- [Exercise aim]
Print, word for word, the opening line of the data below and every line after it through the line that contains "plastic bat lying", but not the pictures.
::: Given information :::
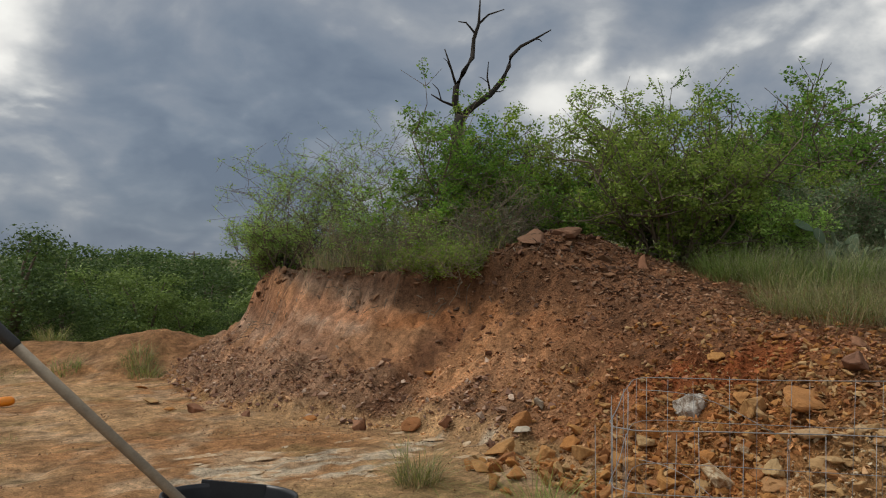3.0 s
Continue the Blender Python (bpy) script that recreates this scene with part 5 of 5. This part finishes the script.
bm, rings = lathe([(0.012, 0.0), (0.02, 0.01), (0.02, 0.14), (0.028, 0.2), (0.05, 0.3), (0.056, 0.38), (0.05, 0.44), (0.03, 0.47), (0.008, 0.475)], 18)
bm.faces.new(rings[0][::-1])
bm.faces.new(rings[-1])
bat = part("toy_bat", bm, M_ORANGE, None, shade=True)
bat.matrix_world = pose(-5.5, 8.3, land1(-5.4, 8.4) + 0.05, 88, 0, 127)
tagged(bat, "orange plastic bat lying on the pit floor", "bat")


# ---------------------------------------------------------------- houses and poles
def house(x, y, z, wdt, dep, wall_h, roof_h, ridge, turn, label, chimney=True):
    thing = hold("house", x, y, z, turn)
    bm = bmesh.new()
    bmesh.ops.create_cube(bm, size=1.0, matrix=Matrix.Translation((0, 0, wall_h / 2)) @ Matrix.Diagonal((wdt, dep, wall_h, 1)))
    part("wall", bm, M_WALL, thing)
    bm = bmesh.new()
    a, b, o = wdt / 2 + 0.5, dep / 2 + 0.5, 0.25
    v = [bm.verts.new(p) for p in ((-a, -b, wall_h - o), (a, -b, wall_h - o), (a, b, wall_h - o), (-a, b, wall_h - o), (-ridge / 2, 0, wall_h + roof_h), (ridge / 2, 0, wall_h + roof_h))]
    for f in ((0, 1, 5, 4), (1, 2, 5), (2, 3, 4, 5), (3, 0, 4), (3, 2, 1, 0)):
        bm.faces.new([v[i] for i in f])
    part("roof", bm, M_ROOF, thing)
    if not chimney:
        return tagged(thing, label, "house", "far houses")
    gw, gh, gx_ = wdt * 0.34, roof_h * 0.72, wdt * 0.12
    bm = bmesh.new()
    yb = -b - 0.6
    v = [bm.verts.new(p) for p in ((gx_ - gw / 2, yb, wall_h - 0.2), (gx_ + gw / 2, yb, wall_h - 0.2), (gx_, yb, wall_h + gh - 0.2), (gx_ - gw / 2, -b + 2, wall_h - 0.2), (gx_ + gw / 2, -b + 2, wall_h - 0.2), (gx_, -b + 3, wall_h + gh - 0.2))]
    for f in ((0, 1, 2), (1, 4, 5, 2), (0, 2, 5, 3)):
        bm.faces.new([v[i] for i in f])
    part("gable", bm, M_ROOF, thing)
    for sgn in (-1, 1):
        p0, p1 = Vector((gx_ + sgn * (gw / 2 + 0.15), yb - 0.05, wall_h - 0.3)), Vector((gx_, yb - 0.05, wall_h + gh - 0.1))
        tube_part("barge_board", [([p0, p1], [0.09, 0.09])], M_TRIM, thing, 4, "pale barge board")
    for wx in (-wdt * 0.34, -wdt * 0.14, wdt * 0.38):
        bm = bmesh.new()
        bmesh.ops.create_cube(bm, size=1.0, matrix=Matrix.Translation((wx, -dep / 2 - 0.02, wall_h * 0.55)) @ Matrix.Diagonal((1.0, 0.08, 1.3, 1)))
        part("window", bm, M_GREY, thing)
    bm = bmesh.new()
    bmesh.ops.create_cube(bm, size=1.0, matrix=Matrix.Translation((-wdt * 0.42, 0.5, wall_h + roof_h * 0.45)) @ Matrix.Diagonal((1.1, 0.9, roof_h * 1.1, 1)))
    part("chimney", bm, M_TRIM, thing, "pale chimney")
    return tagged(thing, label, "house", "far houses")


house(90.3, 82.8, 8.4, 12.5, 9.0, 3.3, 2.2, 4.2, -47, "far house with a brown hipped roof behind trees")
house(71.0, 6.4, 6.4, 4.9, 5.2, 4.6, 2.1, 0.8, -85, "tall far house with a brown hipped roof above grass", False)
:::
- [Solution for this task]
3.0 s
Continue the Blender Python (bpy) script that recreates this scene with part 5 of 5. This part finishes the script.
bm, rings = lathe([(0.012, 0.0), (0.02, 0.01), (0.02, 0.14), (0.028, 0.2), (0.05, 0.3), (0.056, 0.38), (0.05, 0.44), (0.03, 0.47), (0.008, 0.475)], 18)
bm.faces.new(rings[0][::-1])
bm.faces.new(rings[-1])
bat = part("toy_bat", bm, M_ORANGE, None, shade=True)
bat.matrix_world = pose(-5.5, 8.3, land1(-5.4, 8.4) + 0.05, 88, 0, 127)
tagged(bat, "orange plastic bat lying on the pit floor", "bat")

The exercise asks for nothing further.